Miró la foto de la cámara. En la pantalla aparecían su cara y la de Irene, de perfil, se besaban mientras Alba bajaba con la mano que le quedaba libre el tirante del sujetador de Irene.
–Por favor, no le comentes nada, no le digas que lo sabes. Está muy abochornada, apenas puede mirarme a la cara y me pidió que no lo supiera nadie.
–¿Cuándo fue?
–Ayer, mientras dormías. Bebimos de unos niños, charlamos, y como me pasa siempre la conversación comenzó a subir de tono. La invité a mi habitación y se dejó llevar. Siempre es igual. No sé lo que tengo, no importa que la mujer sea completamente heterosexual, o el hombre completamente gay. Siempre acabo acostada con cualquiera, tanto si esas son mis intenciones como si no.
–Perdona.
–¿Por qué me pides perdón?
–Por haberme reído a propósito de lo ocurrido con Irene, era lo que menos esperaba. Y también por mi actuación el día que nos conocimos. Ya sabes, te seguí el juego, estuvo mal.

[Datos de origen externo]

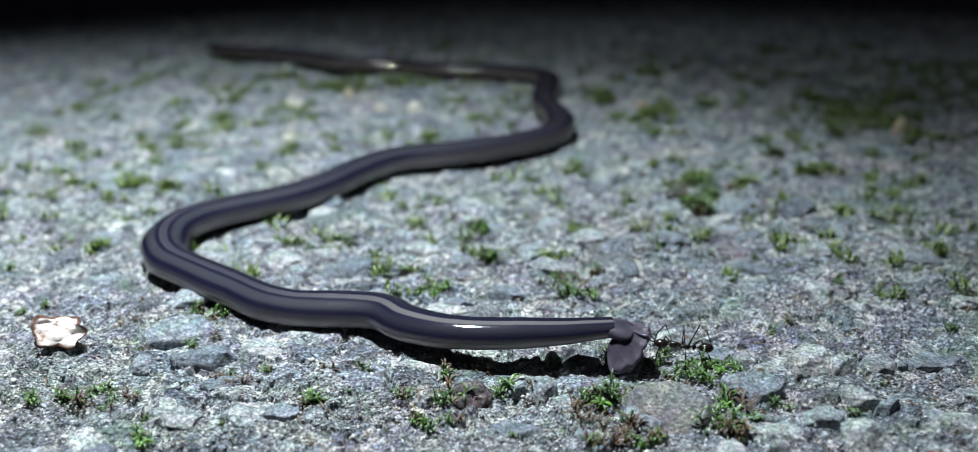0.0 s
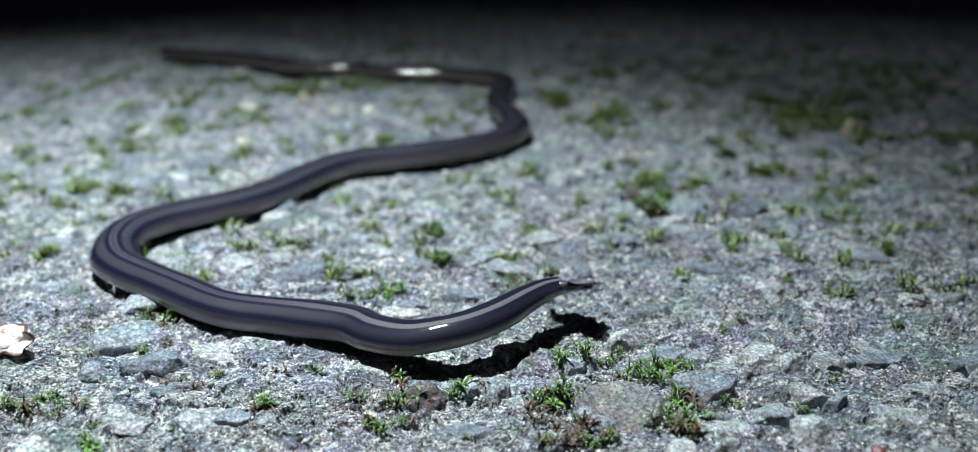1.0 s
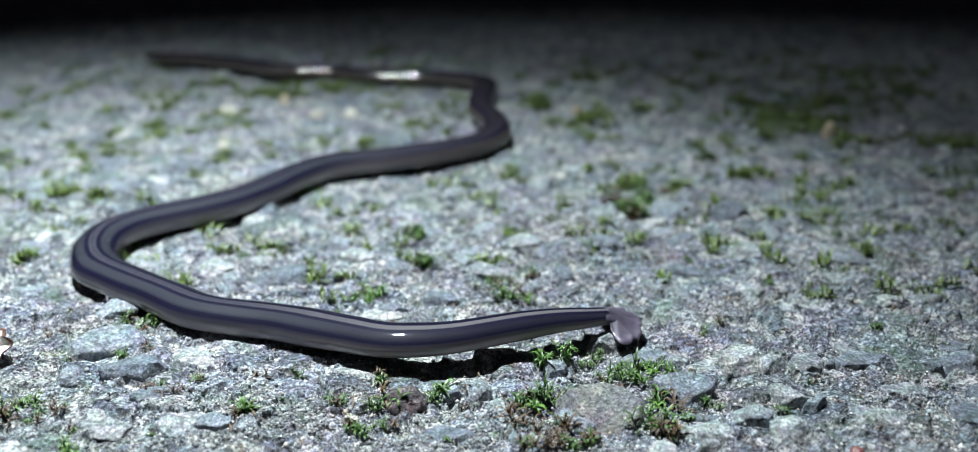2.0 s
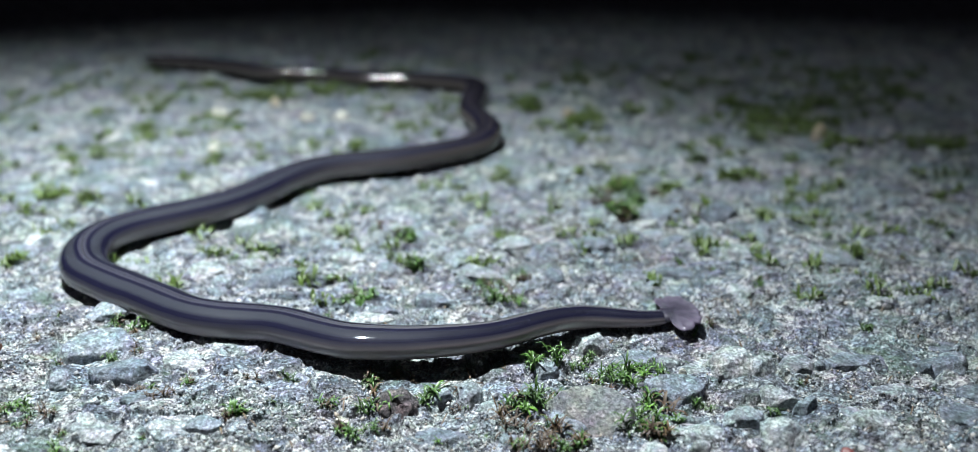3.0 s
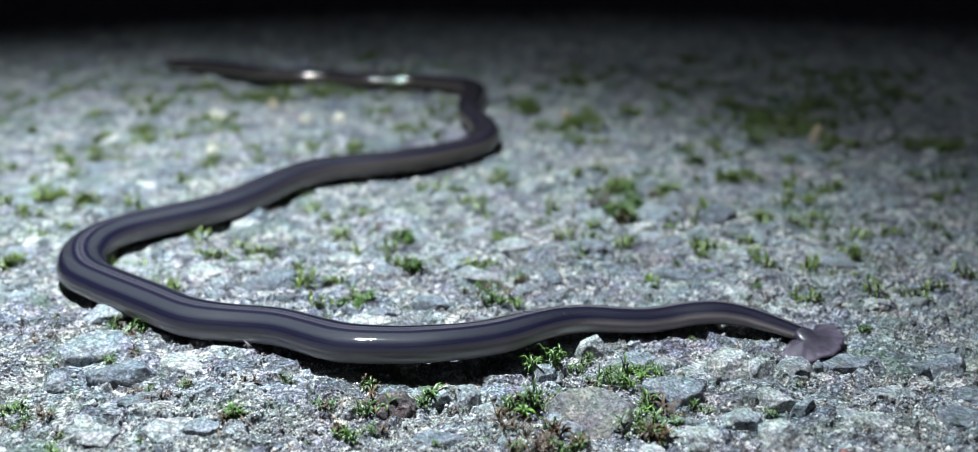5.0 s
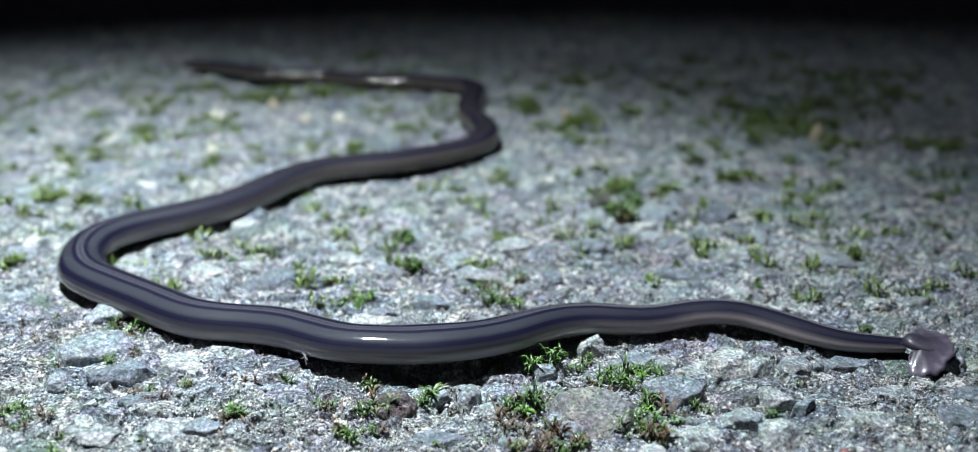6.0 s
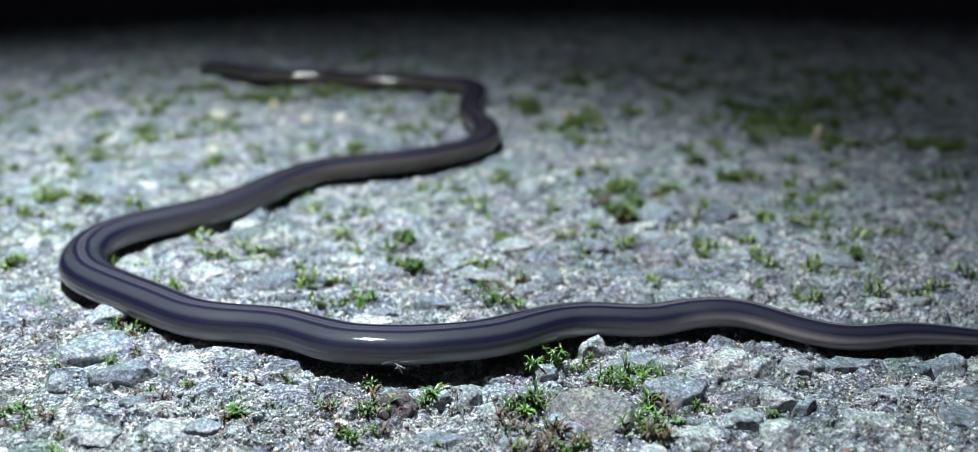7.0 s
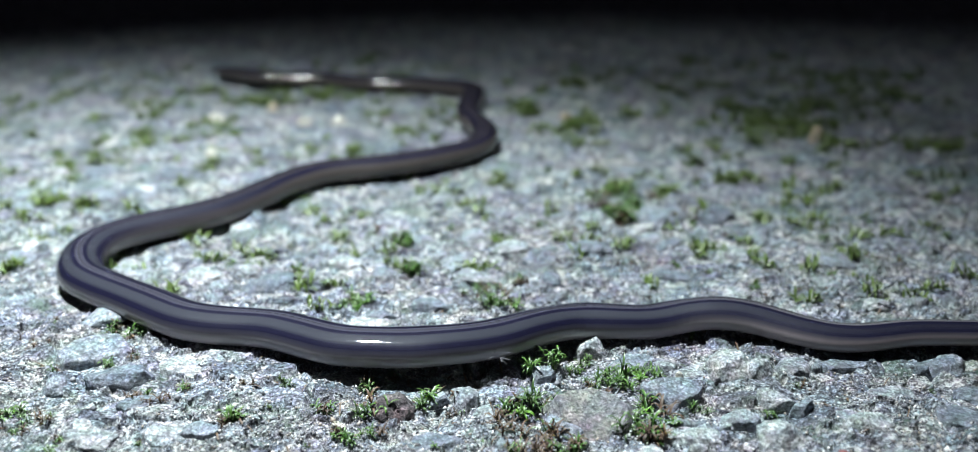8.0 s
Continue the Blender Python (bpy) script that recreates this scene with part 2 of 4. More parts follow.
def value_noise(x, y, size, salt):
    x, y = x / size, y / size
    ix, iy = np.floor(x), np.floor(y)
    fx, fy = x - ix, y - iy
    fx, fy = fx * fx * (3 - 2 * fx), fy * fy * (3 - 2 * fy)
    a, b = lattice(ix, iy, salt), lattice(ix + 1, iy, salt)
    c, d = lattice(ix, iy + 1, salt), lattice(ix + 1, iy + 1, salt)
    return a + (b - a) * fx + (c - a) * fy + (a - b - c + d) * fx * fy - 0.5


def chips(x, y, size, salt):
    """Broken chippings: to each place the chip's number, the way to its middle and how far its edge is."""
    x, y = x / size, y / size
    ix, iy = np.floor(x), np.floor(y)
    best = np.full(x.shape, 9.0)
    second = best.copy()
    num, dx, dy = np.zeros(x.shape), np.zeros(x.shape), np.zeros(x.shape)
    for ox in (-1, 0, 1):
        for oy in (-1, 0, 1):
            jx, jy = ix + ox, iy + oy
            ex, ey = x - jx - lattice(jx, jy, salt), y - jy - lattice(jx, jy, salt + 1)
            d = np.sqrt(ex * ex + ey * ey)
            near = d < best
            second = np.where(near, best, np.minimum(second, d))
            num = np.where(near, lattice(jx, jy, salt + 2), num)
            dx, dy = np.where(near, ex, dx), np.where(near, ey, dy)
            best = np.where(near, d, best)
    return num, dx, dy, np.clip(second - best, 0, 1)


def chip_layer(z, tone, solid, wx, wy, size, salt, share, rise, spread, tilt, broken, round_off=0.13):
    """Lays flat-topped broken chippings over what is there: share of the cells filled, rise in mm and its spread, tilt of the tops, how far the rims are worn round."""
    n, ax, ay, edge = chips(wx, wy, size, salt)
    key = np.floor(n * 9999)
    here = lattice(key, 0 * n, salt + 5) < share
    cover = np.where(here, np.clip((edge - 0.04) / round_off, 0, 1), 0)
    cover = cover * cover * (3 - 2 * cover)
    slope = (lattice(key, 0 * n, salt + 6) - 0.5) * ax + (lattice(key, 0 * n, salt + 7) - 0.5) * ay
    top = rise + spread * (lattice(key, 0 * n, salt + 8) - 0.35) + tilt * slope + broken
    # an open joint here and there round a chipping
    joint = np.where(here, np.exp(-((edge - 0.02) / 0.04) ** 2), 0) * np.clip(3 * value_noise(wx, wy, size * 1.3, salt + 9), 0, 1)
    z = z * (1 - cover) + top * cover - 0.28 * size ** 0.5 * joint
    return z, tone * (1 - cover) + n * cover, np.maximum(solid, cover)


def ground_relief(x, y, full=False):
    """Height in mm; with full also the tint and how far it is a chipping's face."""
    wx = x + 1.3 * value_noise(x, y, 2.4, 3) + 0.35 * value_noise(x, y, 0.8, 4)
    wy = y + 1.3 * value_noise(x, y, 2.4, 5) + 0.35 * value_noise(x, y, 0.8, 6)
    broad = 0.9 * value_noise(x, y, 27.0, 7) + 0.6 * value_noise(x, y, 9.0, 8) + 0.35 * value_noise(x, y, 4.0, 10)
    rough = 0.30 * np.abs(value_noise(x, y, 1.1, 11)) + 0.16 * value_noise(x, y, 0.5, 9)
    z = 0.32 * value_noise(x, y, 1.0, 12) + 0.22 * value_noise(x, y, 0.45, 13)
    tone, solid = 0 * x + 0.5, 0 * x
    z, tone, solid = chip_layer(z, tone, solid, wx, wy, 0.75, 40, 0.55, 0.08, 0.32, 0.6, 0)
    z, tone, solid = chip_layer(z, tone, solid, wx, wy, 1.6, 30, 0.52, 0.14, 0.46, 1.1, 0.6 * rough, 0.18)
    z, tone, solid = chip_layer(z, tone, solid, wx, wy, 3.4, 20, 0.46, 0.24, 0.46, 1.6, 0.7 * rough, 0.24)
    if full:
        return broad + z - 0.25, tone, solid
    return broad + z - 0.25


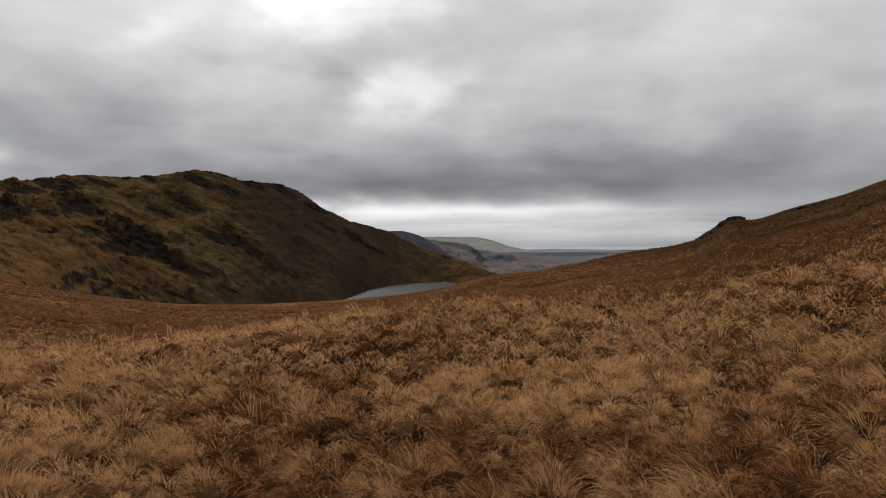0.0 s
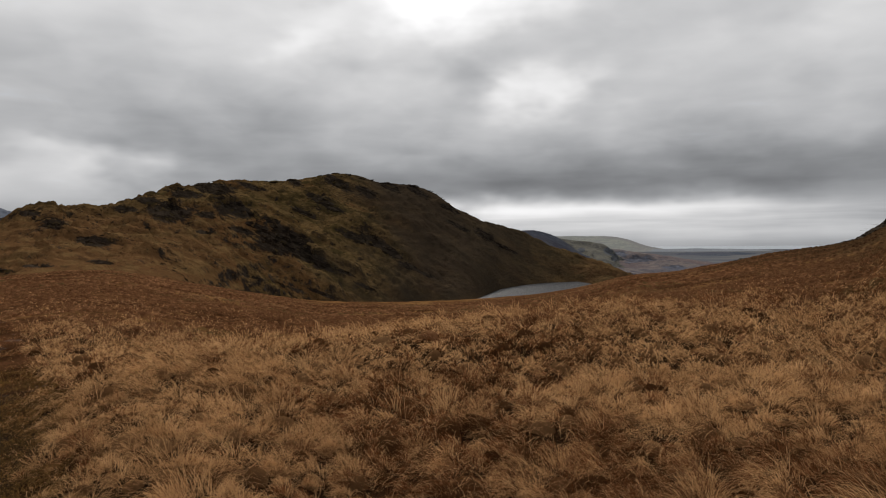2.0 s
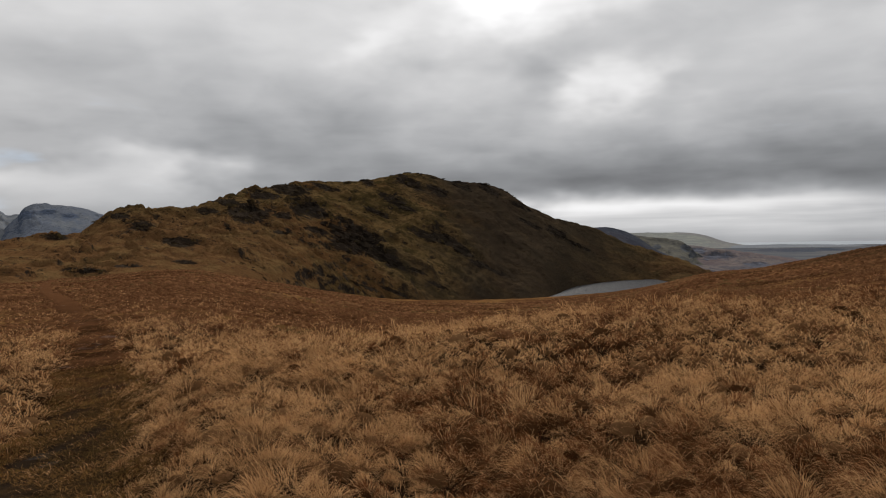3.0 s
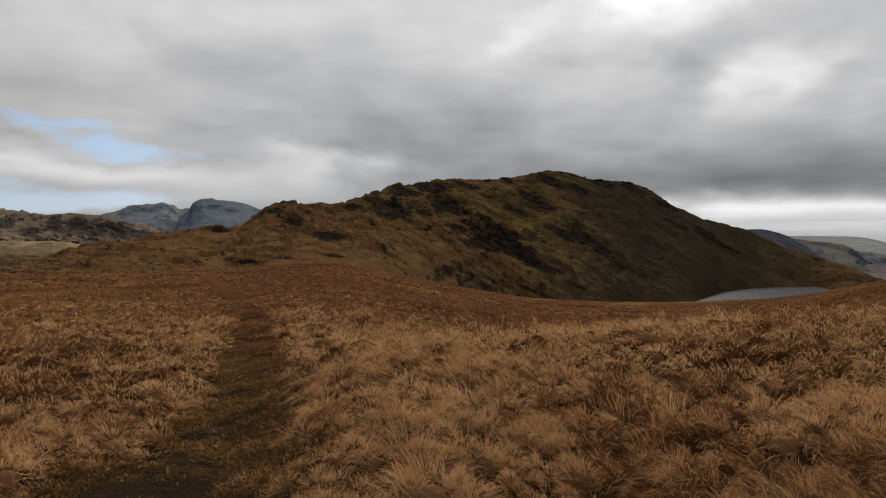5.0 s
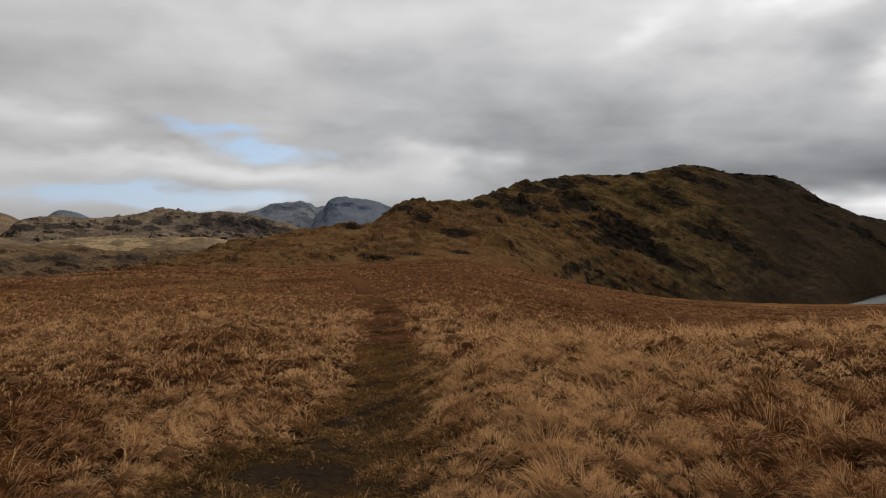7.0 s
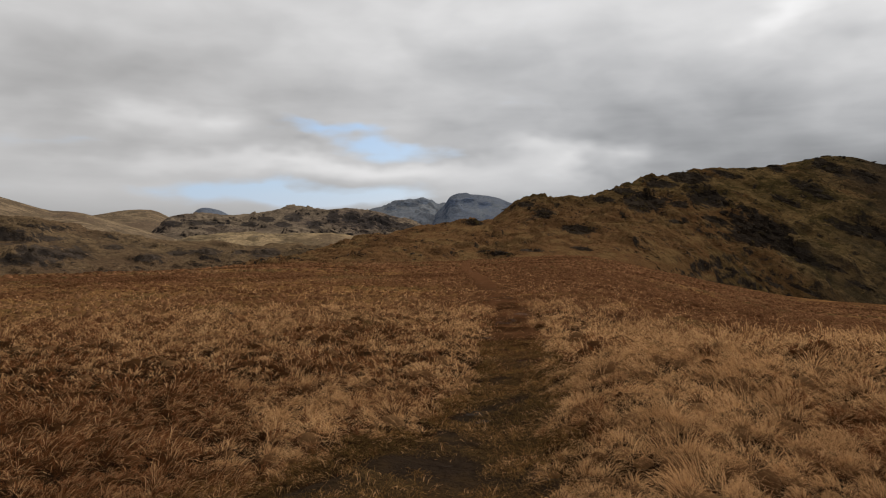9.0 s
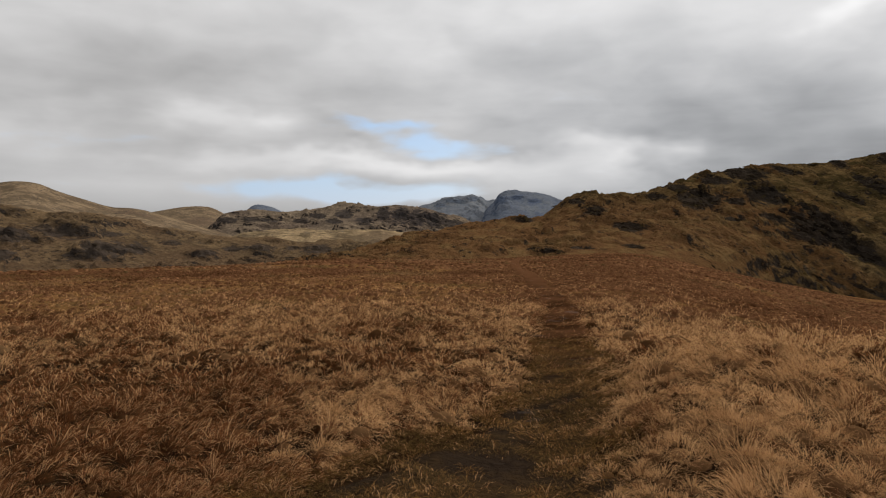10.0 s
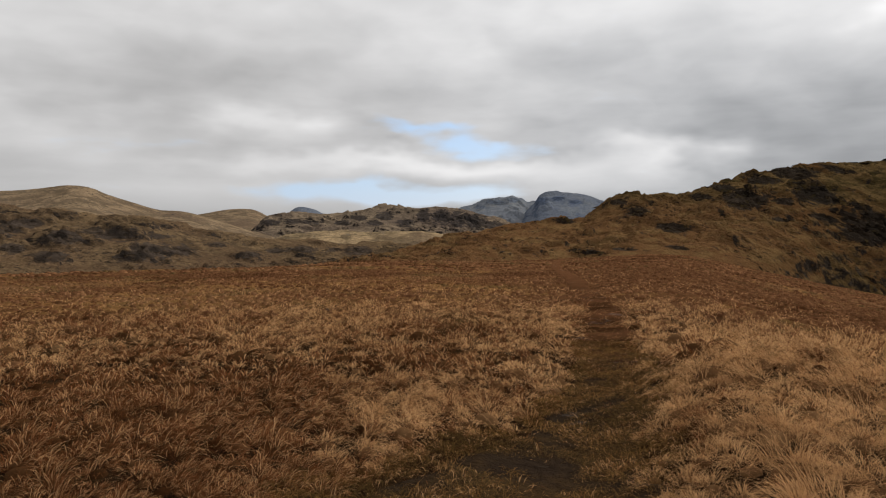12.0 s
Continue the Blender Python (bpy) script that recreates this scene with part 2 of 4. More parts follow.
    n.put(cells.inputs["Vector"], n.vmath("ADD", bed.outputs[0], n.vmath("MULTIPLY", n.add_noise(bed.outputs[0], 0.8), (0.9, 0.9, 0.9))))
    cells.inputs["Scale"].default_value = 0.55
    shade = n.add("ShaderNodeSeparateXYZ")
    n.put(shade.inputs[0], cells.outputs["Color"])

–No pidas perdón por ello. De hecho te doy las gracias.
–¿Gracias?
–Gracias por no dejarte llevar. Sé que no te lo pongo demasiado fácil, incluso cuando me apartas la mano de donde no debería ponerla noto tu palma sudorosa, más caliente de lo normal. Te excito y pese a ello lo máximo que me has dado en toda tu estancia aquí ha sido un piquito. Debería confesarte algo.
–En realidad no has llamado a Gabrielle hasta hoy, lo imagino.
–Sí, pero no es por lo que piensas, no pretendía lograr nada contigo. Sabía que serías firme desde la primera vez que me interrumpiste, nunca nadie lo había hecho, y que te negarías por mucho que lo intentara. Siento que estar contigo me da más horas de vida.
Me ruboricé por completo. La verdad es que soy mucho más vergonzosa de lo que aparento. Puedo besar a una práctica desconocida sin problemas, puedo plantarme delante de una asamblea llena de vampiros y hablar sin miedo ni timidez, pero ese tipo de elogios tan íntimos me dejaban fuera de combate. De pronto me sentí débil, por primera vez desde que la conocí quise de verdad que me tuviera, si hubiera intentado algo conmigo entonces lo habría logrado, pero no lo hizo. Pese a que sabía que me encontraba donde ella tanto había querido, respetó mi integridad. Sólo me estrechó más entre sus brazos y pegó su fría mejilla contra la mía, ardiente por la sangre que la enrojecía.
Entonces nos miramos, sentí un escalofrío al ver el brillo de su mirada. Me sentí culpable por el engaño que iba a llevar a cabo, vacilé en mi misión por primera vez, pero en lugar de abandonar mi propósito decidí hacer algo por ella.
–Entonces, te haré un regalo para cuando me marche.
Pasé mi brazo bajo su nuca y la abracé como ella lo hacía, levanté la cámara y nos hice una foto sin esperar a que mis mejillas palideciesen de nuevo.
–Níobe, la primera huésped con la que logré no tener sexo. La guardaré siempre, preciosa.



Aquel día volvimos a dormir juntas. Miramos apenas cinco minutos el amanecer antes de cerrar el balcón y bajar la persiana. Dormimos abrazadas, compartimos mi calor. No intentó nada, tan sólo me dio un beso sobre los labios antes de quedar dormida. Perdona mi fraude, amiga. Perdónalo.